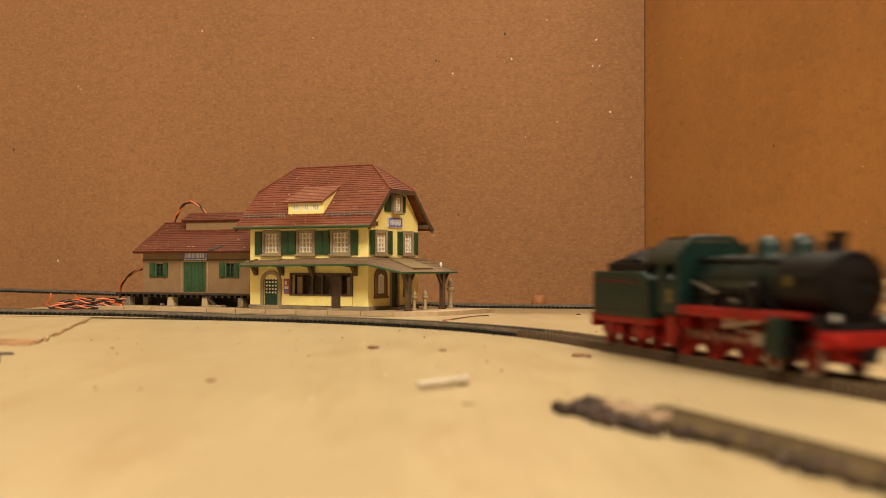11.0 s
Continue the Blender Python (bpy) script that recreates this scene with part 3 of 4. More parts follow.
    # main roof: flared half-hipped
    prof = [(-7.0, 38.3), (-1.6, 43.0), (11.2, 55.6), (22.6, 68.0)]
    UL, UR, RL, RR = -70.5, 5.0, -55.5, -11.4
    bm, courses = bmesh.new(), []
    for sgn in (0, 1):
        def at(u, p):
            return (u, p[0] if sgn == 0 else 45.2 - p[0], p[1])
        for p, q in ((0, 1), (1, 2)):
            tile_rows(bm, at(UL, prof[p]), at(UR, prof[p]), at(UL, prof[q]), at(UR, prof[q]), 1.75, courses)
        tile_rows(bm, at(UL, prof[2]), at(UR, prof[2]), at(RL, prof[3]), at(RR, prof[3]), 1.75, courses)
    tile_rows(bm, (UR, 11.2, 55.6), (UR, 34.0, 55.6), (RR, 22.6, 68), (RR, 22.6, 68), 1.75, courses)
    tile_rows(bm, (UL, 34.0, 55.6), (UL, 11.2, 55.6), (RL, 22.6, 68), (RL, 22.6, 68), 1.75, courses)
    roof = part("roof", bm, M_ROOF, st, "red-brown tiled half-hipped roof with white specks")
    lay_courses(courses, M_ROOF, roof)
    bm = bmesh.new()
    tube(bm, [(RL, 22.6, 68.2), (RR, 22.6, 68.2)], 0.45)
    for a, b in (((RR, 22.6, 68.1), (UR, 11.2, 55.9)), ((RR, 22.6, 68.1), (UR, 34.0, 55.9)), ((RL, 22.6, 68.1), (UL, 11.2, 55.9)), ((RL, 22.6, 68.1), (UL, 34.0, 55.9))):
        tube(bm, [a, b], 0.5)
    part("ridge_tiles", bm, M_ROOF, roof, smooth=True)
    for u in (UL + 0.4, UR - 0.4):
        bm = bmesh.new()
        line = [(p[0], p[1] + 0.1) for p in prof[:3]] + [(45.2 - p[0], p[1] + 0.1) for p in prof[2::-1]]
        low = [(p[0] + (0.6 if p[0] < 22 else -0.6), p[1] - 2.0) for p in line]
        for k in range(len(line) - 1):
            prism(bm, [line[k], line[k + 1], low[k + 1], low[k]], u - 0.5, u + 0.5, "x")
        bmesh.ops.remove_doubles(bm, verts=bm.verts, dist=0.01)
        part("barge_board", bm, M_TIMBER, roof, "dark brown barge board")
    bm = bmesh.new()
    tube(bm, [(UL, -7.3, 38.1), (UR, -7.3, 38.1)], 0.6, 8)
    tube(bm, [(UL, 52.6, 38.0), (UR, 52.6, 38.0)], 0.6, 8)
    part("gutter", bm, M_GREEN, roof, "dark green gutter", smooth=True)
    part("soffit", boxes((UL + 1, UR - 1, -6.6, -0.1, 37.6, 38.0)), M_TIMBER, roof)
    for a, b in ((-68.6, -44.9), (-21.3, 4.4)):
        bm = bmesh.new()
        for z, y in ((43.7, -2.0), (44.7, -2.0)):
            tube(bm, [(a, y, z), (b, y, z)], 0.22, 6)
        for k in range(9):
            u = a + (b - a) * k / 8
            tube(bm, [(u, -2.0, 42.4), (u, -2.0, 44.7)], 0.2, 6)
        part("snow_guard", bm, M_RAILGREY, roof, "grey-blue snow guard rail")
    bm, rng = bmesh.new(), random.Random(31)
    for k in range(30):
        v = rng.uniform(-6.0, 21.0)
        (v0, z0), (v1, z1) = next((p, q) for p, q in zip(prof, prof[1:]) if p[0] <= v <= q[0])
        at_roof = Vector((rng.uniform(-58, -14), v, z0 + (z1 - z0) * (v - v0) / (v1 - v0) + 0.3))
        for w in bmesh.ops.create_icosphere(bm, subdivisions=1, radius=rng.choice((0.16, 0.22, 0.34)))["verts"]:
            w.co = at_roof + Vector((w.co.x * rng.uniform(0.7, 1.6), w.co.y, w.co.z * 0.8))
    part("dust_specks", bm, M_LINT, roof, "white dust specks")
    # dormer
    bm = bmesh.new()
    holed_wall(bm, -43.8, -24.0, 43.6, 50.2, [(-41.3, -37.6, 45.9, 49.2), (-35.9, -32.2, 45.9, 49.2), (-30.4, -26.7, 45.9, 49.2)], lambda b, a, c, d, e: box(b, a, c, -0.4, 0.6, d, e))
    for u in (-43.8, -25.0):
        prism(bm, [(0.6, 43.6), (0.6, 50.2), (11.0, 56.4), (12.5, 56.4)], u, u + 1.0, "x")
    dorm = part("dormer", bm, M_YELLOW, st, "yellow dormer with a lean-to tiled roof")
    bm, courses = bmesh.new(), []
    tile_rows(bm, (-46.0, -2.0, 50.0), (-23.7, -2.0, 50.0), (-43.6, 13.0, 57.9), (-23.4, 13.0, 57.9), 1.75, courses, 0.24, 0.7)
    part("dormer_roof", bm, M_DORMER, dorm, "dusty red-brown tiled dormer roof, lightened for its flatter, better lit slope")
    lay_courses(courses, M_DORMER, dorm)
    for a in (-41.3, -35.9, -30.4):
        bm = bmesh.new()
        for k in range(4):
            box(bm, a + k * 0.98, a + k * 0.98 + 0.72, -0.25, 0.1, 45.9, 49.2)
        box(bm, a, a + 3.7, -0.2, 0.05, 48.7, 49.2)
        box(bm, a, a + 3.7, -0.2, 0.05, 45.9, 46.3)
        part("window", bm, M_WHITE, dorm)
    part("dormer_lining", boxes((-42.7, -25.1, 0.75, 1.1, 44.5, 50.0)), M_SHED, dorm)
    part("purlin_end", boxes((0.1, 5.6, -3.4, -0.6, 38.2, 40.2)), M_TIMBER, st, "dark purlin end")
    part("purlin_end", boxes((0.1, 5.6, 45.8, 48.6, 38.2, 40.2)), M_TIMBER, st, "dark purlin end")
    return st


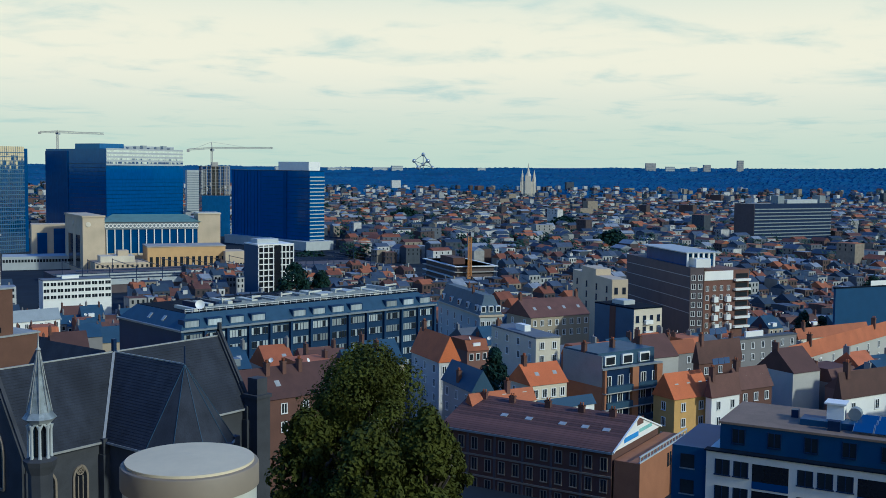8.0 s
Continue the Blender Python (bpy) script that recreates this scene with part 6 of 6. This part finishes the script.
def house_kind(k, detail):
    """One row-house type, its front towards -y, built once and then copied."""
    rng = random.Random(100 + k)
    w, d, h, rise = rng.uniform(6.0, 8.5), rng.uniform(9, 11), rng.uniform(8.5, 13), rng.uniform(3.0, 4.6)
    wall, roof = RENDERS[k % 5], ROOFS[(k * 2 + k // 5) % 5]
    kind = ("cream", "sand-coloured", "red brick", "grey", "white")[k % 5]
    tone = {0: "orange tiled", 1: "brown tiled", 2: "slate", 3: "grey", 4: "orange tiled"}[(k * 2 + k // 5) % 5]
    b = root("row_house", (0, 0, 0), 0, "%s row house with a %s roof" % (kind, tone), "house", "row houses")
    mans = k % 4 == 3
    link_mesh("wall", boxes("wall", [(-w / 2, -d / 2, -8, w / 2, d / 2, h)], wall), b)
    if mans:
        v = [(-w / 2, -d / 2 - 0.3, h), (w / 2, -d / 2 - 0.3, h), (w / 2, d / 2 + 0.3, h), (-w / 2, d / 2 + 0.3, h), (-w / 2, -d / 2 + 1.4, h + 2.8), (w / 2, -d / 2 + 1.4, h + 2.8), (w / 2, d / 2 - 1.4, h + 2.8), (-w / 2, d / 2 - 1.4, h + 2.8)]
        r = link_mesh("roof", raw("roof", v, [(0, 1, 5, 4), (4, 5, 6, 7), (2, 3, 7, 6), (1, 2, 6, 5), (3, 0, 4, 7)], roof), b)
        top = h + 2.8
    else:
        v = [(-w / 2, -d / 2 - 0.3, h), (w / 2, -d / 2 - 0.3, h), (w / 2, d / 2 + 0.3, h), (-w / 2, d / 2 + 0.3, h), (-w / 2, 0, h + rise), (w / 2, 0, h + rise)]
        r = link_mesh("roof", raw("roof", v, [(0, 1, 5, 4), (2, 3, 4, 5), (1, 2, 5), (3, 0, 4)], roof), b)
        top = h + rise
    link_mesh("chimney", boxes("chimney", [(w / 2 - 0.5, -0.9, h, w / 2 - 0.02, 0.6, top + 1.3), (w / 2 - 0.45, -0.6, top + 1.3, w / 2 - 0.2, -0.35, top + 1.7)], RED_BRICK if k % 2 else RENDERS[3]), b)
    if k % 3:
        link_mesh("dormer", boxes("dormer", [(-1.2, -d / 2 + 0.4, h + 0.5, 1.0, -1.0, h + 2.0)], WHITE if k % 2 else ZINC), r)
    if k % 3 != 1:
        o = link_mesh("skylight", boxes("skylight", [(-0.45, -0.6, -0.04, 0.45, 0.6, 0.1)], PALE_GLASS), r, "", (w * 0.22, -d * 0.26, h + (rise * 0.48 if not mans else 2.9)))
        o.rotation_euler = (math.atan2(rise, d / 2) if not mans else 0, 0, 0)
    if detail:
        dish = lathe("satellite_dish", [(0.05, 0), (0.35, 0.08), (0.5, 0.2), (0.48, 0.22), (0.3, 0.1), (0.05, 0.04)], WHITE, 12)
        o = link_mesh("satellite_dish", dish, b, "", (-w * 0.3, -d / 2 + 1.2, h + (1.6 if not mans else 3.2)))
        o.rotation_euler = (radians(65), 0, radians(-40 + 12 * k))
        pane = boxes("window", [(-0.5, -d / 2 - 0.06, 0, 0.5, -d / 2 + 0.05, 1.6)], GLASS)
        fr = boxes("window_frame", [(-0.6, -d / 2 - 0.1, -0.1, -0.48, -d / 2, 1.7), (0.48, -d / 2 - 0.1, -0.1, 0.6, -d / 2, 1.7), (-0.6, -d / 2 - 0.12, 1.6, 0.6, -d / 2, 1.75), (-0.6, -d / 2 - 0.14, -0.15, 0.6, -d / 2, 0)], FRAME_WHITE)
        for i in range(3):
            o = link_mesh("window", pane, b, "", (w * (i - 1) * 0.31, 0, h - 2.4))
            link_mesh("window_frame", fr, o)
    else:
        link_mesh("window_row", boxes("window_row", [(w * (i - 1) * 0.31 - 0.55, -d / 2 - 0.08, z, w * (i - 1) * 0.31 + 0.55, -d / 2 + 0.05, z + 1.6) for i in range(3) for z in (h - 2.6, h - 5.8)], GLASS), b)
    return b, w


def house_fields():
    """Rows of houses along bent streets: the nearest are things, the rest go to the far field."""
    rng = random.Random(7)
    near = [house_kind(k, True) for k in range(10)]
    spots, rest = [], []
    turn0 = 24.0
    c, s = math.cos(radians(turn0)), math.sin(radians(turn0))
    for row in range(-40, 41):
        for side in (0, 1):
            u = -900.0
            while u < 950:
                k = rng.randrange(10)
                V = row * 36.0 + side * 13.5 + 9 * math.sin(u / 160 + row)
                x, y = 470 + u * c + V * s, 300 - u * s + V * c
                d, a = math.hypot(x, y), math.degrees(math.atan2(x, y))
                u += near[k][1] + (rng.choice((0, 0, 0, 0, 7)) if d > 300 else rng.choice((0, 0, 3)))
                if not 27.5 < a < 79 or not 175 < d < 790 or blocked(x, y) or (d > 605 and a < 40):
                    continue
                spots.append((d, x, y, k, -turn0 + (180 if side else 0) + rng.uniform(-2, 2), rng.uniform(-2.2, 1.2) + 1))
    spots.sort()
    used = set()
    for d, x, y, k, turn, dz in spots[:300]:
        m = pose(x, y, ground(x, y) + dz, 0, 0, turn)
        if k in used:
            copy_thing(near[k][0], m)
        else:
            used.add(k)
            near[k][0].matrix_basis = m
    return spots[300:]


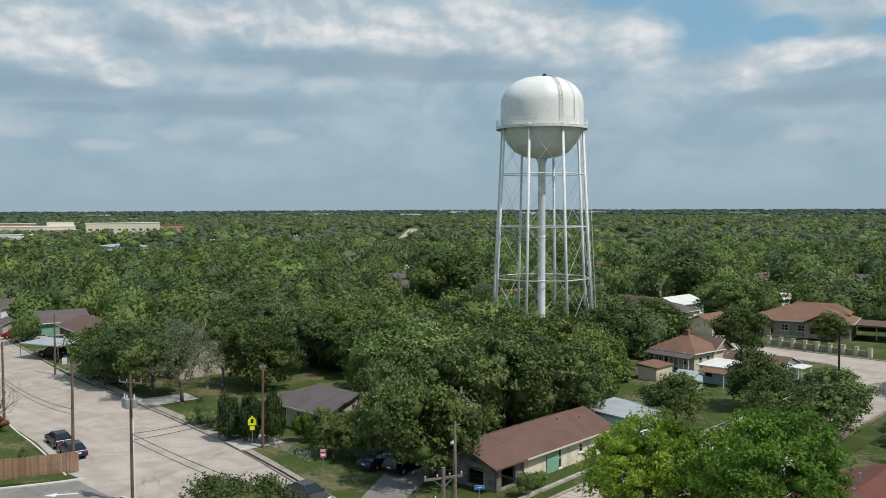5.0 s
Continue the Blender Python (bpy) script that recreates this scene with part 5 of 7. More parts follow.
+ + + + +
YOUR INSTRUCTIONS
Filter the records for lines holding the string "script". Copy each one.

SOLUTION FOR THIS TASK
Continue the Blender Python (bpy) script that recreates this scene with part 3 of 4. More parts follow.
Continue the Blender Python (bpy) script that recreates this scene with part 6 of 6. This part finishes the script.
Continue the Blender Python (bpy) script that recreates this scene with part 5 of 7. More parts follow.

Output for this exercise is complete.